| Work to complete |
Without the pictures, repeat the listing character for character.

| Data excerpt |
+ + + +

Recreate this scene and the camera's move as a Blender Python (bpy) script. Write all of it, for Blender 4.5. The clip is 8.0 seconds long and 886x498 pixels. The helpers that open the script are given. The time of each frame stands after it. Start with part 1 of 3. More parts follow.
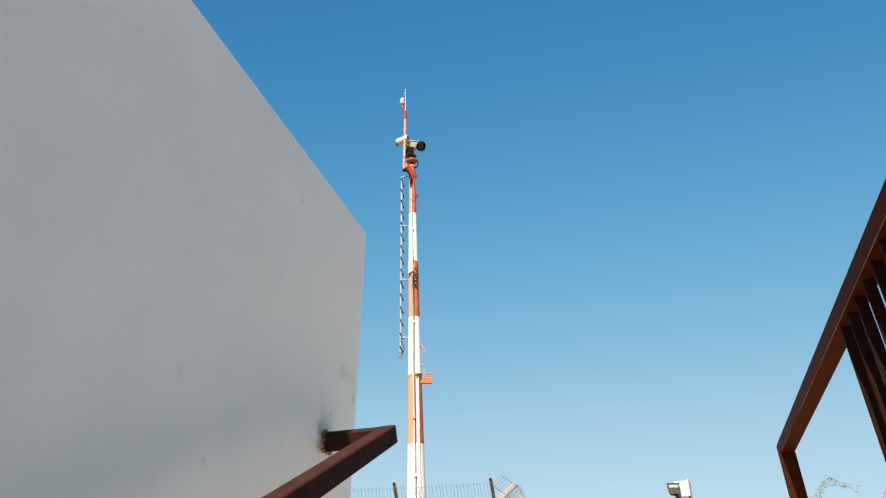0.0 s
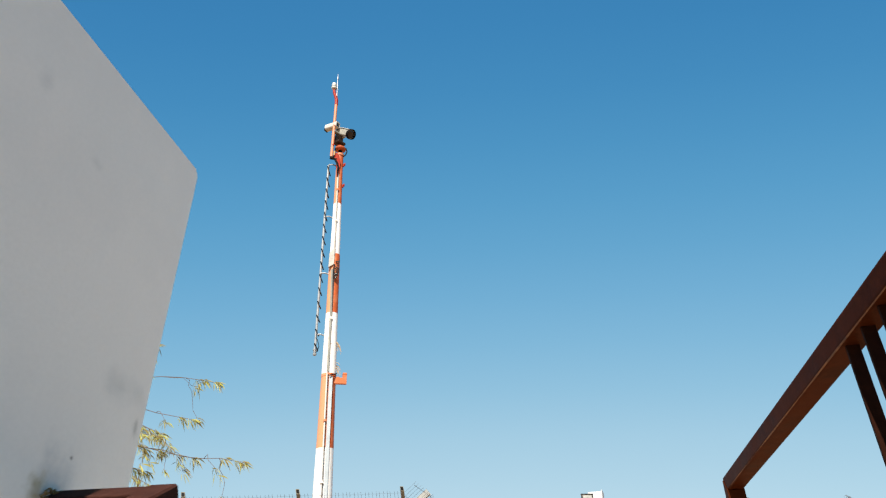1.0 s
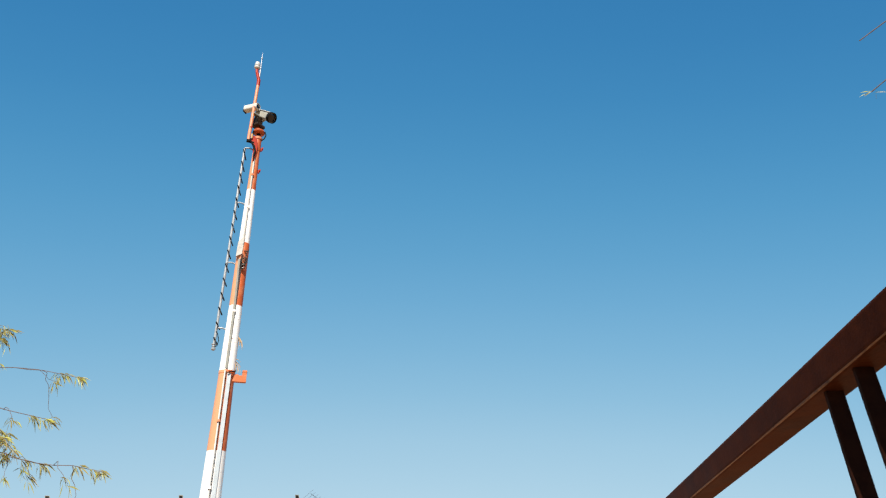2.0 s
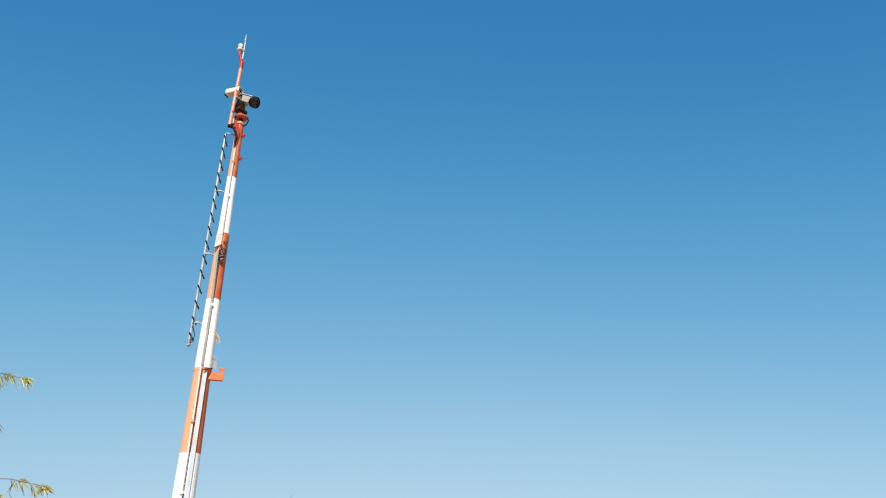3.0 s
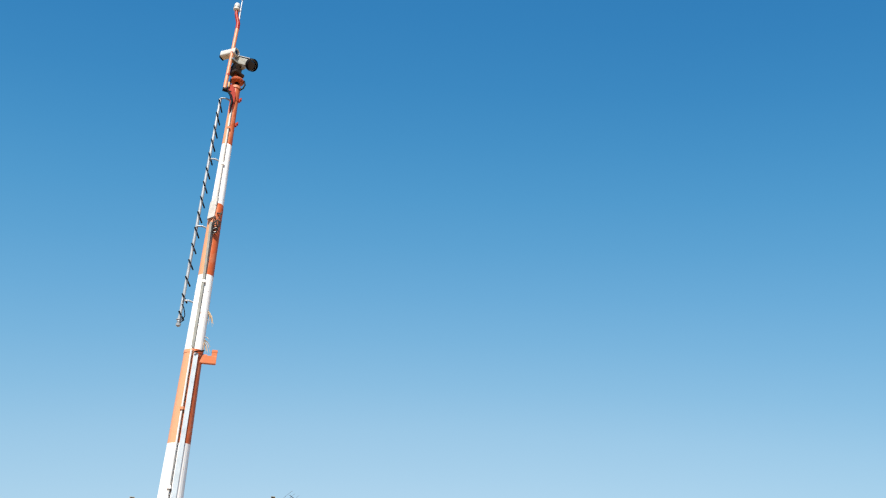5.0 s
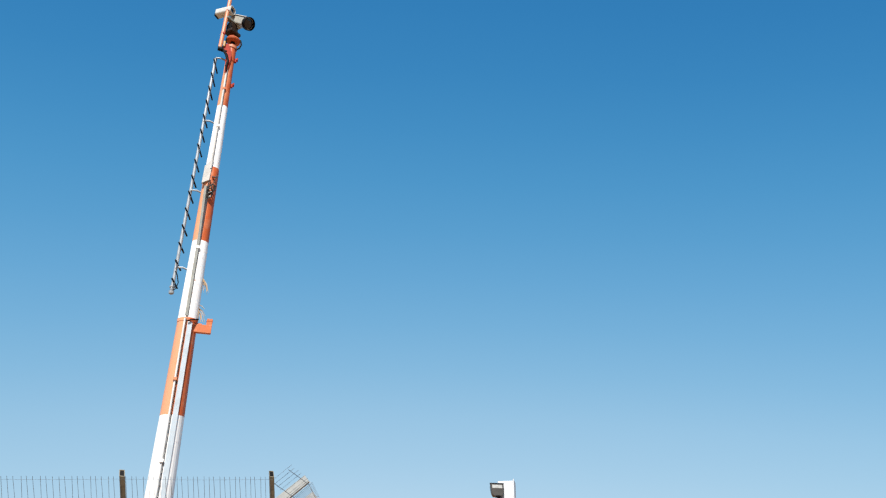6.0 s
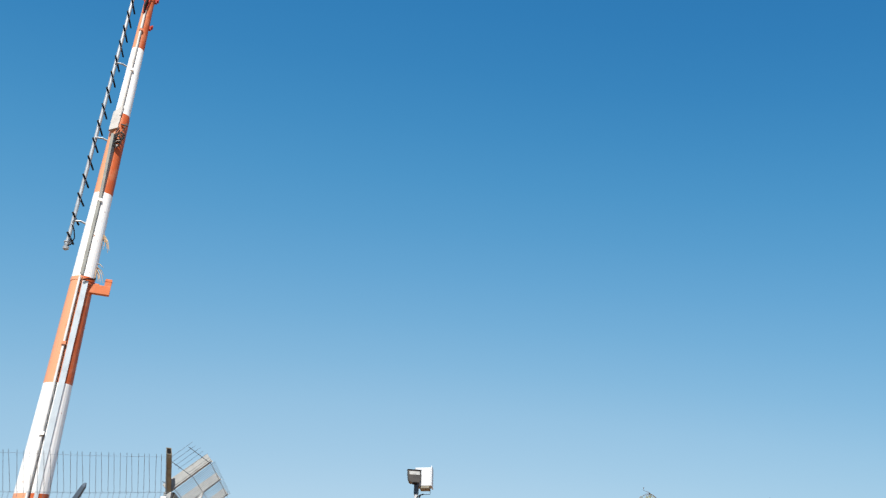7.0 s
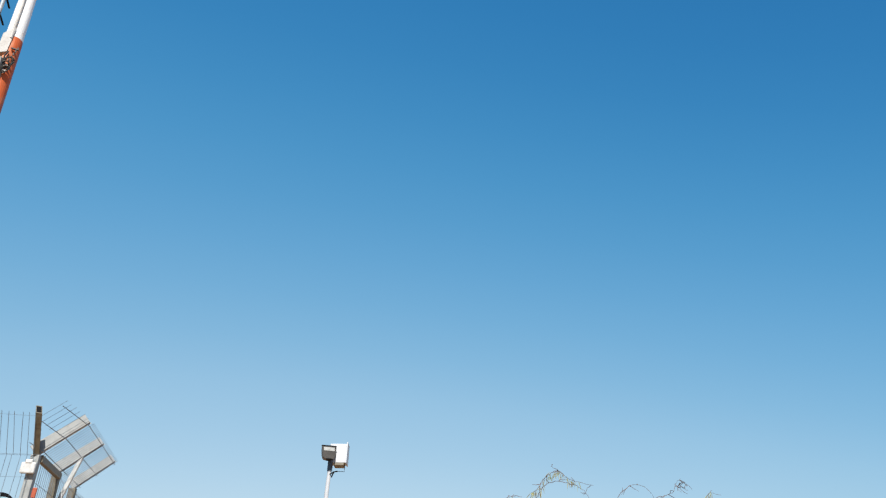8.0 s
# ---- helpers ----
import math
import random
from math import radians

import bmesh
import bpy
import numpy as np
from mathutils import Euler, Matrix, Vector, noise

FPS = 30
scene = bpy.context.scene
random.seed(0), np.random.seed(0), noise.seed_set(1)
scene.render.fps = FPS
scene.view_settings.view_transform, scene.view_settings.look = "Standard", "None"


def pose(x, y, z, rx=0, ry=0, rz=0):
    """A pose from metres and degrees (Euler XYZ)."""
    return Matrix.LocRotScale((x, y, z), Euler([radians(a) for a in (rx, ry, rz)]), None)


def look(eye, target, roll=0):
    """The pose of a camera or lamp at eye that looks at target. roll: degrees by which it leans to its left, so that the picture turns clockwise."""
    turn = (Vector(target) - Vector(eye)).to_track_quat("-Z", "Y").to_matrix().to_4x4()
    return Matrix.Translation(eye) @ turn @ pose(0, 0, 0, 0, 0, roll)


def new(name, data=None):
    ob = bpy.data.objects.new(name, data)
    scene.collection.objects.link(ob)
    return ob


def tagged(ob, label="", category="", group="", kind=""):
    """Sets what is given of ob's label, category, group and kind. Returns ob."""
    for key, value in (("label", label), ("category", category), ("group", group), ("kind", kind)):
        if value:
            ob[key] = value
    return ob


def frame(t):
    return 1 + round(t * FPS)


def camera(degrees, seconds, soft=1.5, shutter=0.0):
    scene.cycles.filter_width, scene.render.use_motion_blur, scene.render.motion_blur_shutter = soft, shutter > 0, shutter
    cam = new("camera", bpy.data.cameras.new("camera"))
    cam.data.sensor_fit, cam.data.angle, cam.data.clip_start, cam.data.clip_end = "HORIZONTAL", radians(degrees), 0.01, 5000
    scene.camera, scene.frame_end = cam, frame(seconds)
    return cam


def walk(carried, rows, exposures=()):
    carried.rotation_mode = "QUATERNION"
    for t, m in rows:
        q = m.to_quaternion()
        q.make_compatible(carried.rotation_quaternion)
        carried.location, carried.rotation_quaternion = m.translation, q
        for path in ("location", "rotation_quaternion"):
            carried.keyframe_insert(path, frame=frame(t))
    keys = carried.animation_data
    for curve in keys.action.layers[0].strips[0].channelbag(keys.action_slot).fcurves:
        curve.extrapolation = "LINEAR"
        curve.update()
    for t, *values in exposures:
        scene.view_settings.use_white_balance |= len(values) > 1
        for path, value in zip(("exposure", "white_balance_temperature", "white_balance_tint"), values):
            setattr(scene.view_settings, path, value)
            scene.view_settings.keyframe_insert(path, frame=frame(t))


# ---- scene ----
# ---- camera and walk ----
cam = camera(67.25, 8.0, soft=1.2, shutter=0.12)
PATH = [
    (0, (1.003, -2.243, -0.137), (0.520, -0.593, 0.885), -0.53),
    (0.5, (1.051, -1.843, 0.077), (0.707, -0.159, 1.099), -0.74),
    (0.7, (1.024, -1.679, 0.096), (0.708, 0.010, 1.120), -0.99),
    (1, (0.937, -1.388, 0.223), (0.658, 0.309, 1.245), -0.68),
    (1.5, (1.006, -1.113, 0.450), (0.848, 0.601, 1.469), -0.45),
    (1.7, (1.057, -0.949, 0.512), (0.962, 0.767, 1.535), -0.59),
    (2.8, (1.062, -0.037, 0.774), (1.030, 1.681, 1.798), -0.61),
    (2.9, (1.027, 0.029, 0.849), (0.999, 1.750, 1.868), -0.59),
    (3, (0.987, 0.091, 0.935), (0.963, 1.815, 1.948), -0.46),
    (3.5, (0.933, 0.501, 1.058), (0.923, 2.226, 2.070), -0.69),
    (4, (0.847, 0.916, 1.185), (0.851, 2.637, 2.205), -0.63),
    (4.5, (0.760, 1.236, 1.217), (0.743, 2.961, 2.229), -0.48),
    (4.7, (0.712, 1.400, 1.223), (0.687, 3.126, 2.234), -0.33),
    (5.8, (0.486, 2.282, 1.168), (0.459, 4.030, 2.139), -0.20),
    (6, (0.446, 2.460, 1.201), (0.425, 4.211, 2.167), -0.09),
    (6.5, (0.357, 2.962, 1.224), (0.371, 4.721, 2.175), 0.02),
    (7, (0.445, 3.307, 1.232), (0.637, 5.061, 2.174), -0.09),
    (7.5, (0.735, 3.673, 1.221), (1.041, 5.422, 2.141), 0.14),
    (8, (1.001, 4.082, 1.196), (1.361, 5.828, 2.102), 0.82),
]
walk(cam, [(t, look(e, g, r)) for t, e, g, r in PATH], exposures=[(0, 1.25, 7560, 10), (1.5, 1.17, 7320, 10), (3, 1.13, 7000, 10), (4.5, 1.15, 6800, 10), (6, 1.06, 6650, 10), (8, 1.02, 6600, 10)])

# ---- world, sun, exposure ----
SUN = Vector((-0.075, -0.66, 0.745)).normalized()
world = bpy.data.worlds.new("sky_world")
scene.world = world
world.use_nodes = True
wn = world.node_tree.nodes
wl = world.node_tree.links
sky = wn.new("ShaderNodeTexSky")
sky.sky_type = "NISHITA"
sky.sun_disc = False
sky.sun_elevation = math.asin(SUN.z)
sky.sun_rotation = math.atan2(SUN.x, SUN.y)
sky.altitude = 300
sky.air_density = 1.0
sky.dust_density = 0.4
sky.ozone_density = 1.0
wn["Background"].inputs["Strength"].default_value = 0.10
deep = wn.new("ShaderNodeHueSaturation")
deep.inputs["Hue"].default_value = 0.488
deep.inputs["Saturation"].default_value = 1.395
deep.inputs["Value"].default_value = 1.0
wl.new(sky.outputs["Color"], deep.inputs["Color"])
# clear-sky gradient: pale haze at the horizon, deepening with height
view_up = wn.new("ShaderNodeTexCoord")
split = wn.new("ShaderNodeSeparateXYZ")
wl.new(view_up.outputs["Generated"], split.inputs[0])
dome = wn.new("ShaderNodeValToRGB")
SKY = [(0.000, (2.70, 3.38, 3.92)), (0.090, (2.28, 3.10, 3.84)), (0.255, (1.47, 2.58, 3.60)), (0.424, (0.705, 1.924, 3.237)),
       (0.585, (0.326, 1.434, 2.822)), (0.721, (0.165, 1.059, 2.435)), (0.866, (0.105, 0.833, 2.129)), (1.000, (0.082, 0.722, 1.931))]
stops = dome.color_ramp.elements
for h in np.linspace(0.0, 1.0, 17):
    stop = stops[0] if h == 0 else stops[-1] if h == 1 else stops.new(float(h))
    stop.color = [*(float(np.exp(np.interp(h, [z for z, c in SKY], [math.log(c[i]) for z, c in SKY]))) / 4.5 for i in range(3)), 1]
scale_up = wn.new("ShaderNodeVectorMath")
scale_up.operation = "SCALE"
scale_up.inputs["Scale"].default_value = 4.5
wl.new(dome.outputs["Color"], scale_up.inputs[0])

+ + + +

| The result |
Recreate this scene and the camera's move as a Blender Python (bpy) script. Write all of it, for Blender 4.5. The clip is 8.0 seconds long and 886x498 pixels. The helpers that open the script are given. The time of each frame stands after it. Start with part 1 of 3. More parts follow.
0.0 s
1.0 s
2.0 s
3.0 s
5.0 s
6.0 s
7.0 s
8.0 s
# ---- helpers ----
import math
import random
from math import radians

import bmesh
import bpy
import numpy as np
from mathutils import Euler, Matrix, Vector, noise

FPS = 30
scene = bpy.context.scene
random.seed(0), np.random.seed(0), noise.seed_set(1)
scene.render.fps = FPS
scene.view_settings.view_transform, scene.view_settings.look = "Standard", "None"


def pose(x, y, z, rx=0, ry=0, rz=0):
    """A pose from metres and degrees (Euler XYZ)."""
    return Matrix.LocRotScale((x, y, z), Euler([radians(a) for a in (rx, ry, rz)]), None)


def look(eye, target, roll=0):
    """The pose of a camera or lamp at eye that looks at target. roll: degrees by which it leans to its left, so that the picture turns clockwise."""
    turn = (Vector(target) - Vector(eye)).to_track_quat("-Z", "Y").to_matrix().to_4x4()
    return Matrix.Translation(eye) @ turn @ pose(0, 0, 0, 0, 0, roll)


def new(name, data=None):
    ob = bpy.data.objects.new(name, data)
    scene.collection.objects.link(ob)
    return ob


def tagged(ob, label="", category="", group="", kind=""):
    """Sets what is given of ob's label, category, group and kind. Returns ob."""
    for key, value in (("label", label), ("category", category), ("group", group), ("kind", kind)):
        if value:
            ob[key] = value
    return ob


def frame(t):
    return 1 + round(t * FPS)


def camera(degrees, seconds, soft=1.5, shutter=0.0):
    scene.cycles.filter_width, scene.render.use_motion_blur, scene.render.motion_blur_shutter = soft, shutter > 0, shutter
    cam = new("camera", bpy.data.cameras.new("camera"))
    cam.data.sensor_fit, cam.data.angle, cam.data.clip_start, cam.data.clip_end = "HORIZONTAL", radians(degrees), 0.01, 5000
    scene.camera, scene.frame_end = cam, frame(seconds)
    return cam


def walk(carried, rows, exposures=()):
    carried.rotation_mode = "QUATERNION"
    for t, m in rows:
        q = m.to_quaternion()
        q.make_compatible(carried.rotation_quaternion)
        carried.location, carried.rotation_quaternion = m.translation, q
        for path in ("location", "rotation_quaternion"):
            carried.keyframe_insert(path, frame=frame(t))
    keys = carried.animation_data
    for curve in keys.action.layers[0].strips[0].channelbag(keys.action_slot).fcurves:
        curve.extrapolation = "LINEAR"
        curve.update()
    for t, *values in exposures:
        scene.view_settings.use_white_balance |= len(values) > 1
        for path, value in zip(("exposure", "white_balance_temperature", "white_balance_tint"), values):
            setattr(scene.view_settings, path, value)
            scene.view_settings.keyframe_insert(path, frame=frame(t))


# ---- scene ----
# ---- camera and walk ----
cam = camera(67.25, 8.0, soft=1.2, shutter=0.12)
PATH = [
    (0, (1.003, -2.243, -0.137), (0.520, -0.593, 0.885), -0.53),
    (0.5, (1.051, -1.843, 0.077), (0.707, -0.159, 1.099), -0.74),
    (0.7, (1.024, -1.679, 0.096), (0.708, 0.010, 1.120), -0.99),
    (1, (0.937, -1.388, 0.223), (0.658, 0.309, 1.245), -0.68),
    (1.5, (1.006, -1.113, 0.450), (0.848, 0.601, 1.469), -0.45),
    (1.7, (1.057, -0.949, 0.512), (0.962, 0.767, 1.535), -0.59),
    (2.8, (1.062, -0.037, 0.774), (1.030, 1.681, 1.798), -0.61),
    (2.9, (1.027, 0.029, 0.849), (0.999, 1.750, 1.868), -0.59),
    (3, (0.987, 0.091, 0.935), (0.963, 1.815, 1.948), -0.46),
    (3.5, (0.933, 0.501, 1.058), (0.923, 2.226, 2.070), -0.69),
    (4, (0.847, 0.916, 1.185), (0.851, 2.637, 2.205), -0.63),
    (4.5, (0.760, 1.236, 1.217), (0.743, 2.961, 2.229), -0.48),
    (4.7, (0.712, 1.400, 1.223), (0.687, 3.126, 2.234), -0.33),
    (5.8, (0.486, 2.282, 1.168), (0.459, 4.030, 2.139), -0.20),
    (6, (0.446, 2.460, 1.201), (0.425, 4.211, 2.167), -0.09),
    (6.5, (0.357, 2.962, 1.224), (0.371, 4.721, 2.175), 0.02),
    (7, (0.445, 3.307, 1.232), (0.637, 5.061, 2.174), -0.09),
    (7.5, (0.735, 3.673, 1.221), (1.041, 5.422, 2.141), 0.14),
    (8, (1.001, 4.082, 1.196), (1.361, 5.828, 2.102), 0.82),
]
walk(cam, [(t, look(e, g, r)) for t, e, g, r in PATH], exposures=[(0, 1.25, 7560, 10), (1.5, 1.17, 7320, 10), (3, 1.13, 7000, 10), (4.5, 1.15, 6800, 10), (6, 1.06, 6650, 10), (8, 1.02, 6600, 10)])

# ---- world, sun, exposure ----
SUN = Vector((-0.075, -0.66, 0.745)).normalized()
world = bpy.data.worlds.new("sky_world")
scene.world = world
world.use_nodes = True
wn = world.node_tree.nodes
wl = world.node_tree.links
sky = wn.new("ShaderNodeTexSky")
sky.sky_type = "NISHITA"
sky.sun_disc = False
sky.sun_elevation = math.asin(SUN.z)
sky.sun_rotation = math.atan2(SUN.x, SUN.y)
sky.altitude = 300
sky.air_density = 1.0
sky.dust_density = 0.4
sky.ozone_density = 1.0
wn["Background"].inputs["Strength"].default_value = 0.10
deep = wn.new("ShaderNodeHueSaturation")
deep.inputs["Hue"].default_value = 0.488
deep.inputs["Saturation"].default_value = 1.395
deep.inputs["Value"].default_value = 1.0
wl.new(sky.outputs["Color"], deep.inputs["Color"])
# clear-sky gradient: pale haze at the horizon, deepening with height
view_up = wn.new("ShaderNodeTexCoord")
split = wn.new("ShaderNodeSeparateXYZ")
wl.new(view_up.outputs["Generated"], split.inputs[0])
dome = wn.new("ShaderNodeValToRGB")
SKY = [(0.000, (2.70, 3.38, 3.92)), (0.090, (2.28, 3.10, 3.84)), (0.255, (1.47, 2.58, 3.60)), (0.424, (0.705, 1.924, 3.237)),
       (0.585, (0.326, 1.434, 2.822)), (0.721, (0.165, 1.059, 2.435)), (0.866, (0.105, 0.833, 2.129)), (1.000, (0.082, 0.722, 1.931))]
stops = dome.color_ramp.elements
for h in np.linspace(0.0, 1.0, 17):
    stop = stops[0] if h == 0 else stops[-1] if h == 1 else stops.new(float(h))
    stop.color = [*(float(np.exp(np.interp(h, [z for z, c in SKY], [math.log(c[i]) for z, c in SKY]))) / 4.5 for i in range(3)), 1]
scale_up = wn.new("ShaderNodeVectorMath")
scale_up.operation = "SCALE"
scale_up.inputs["Scale"].default_value = 4.5
wl.new(dome.outputs["Color"], scale_up.inputs[0])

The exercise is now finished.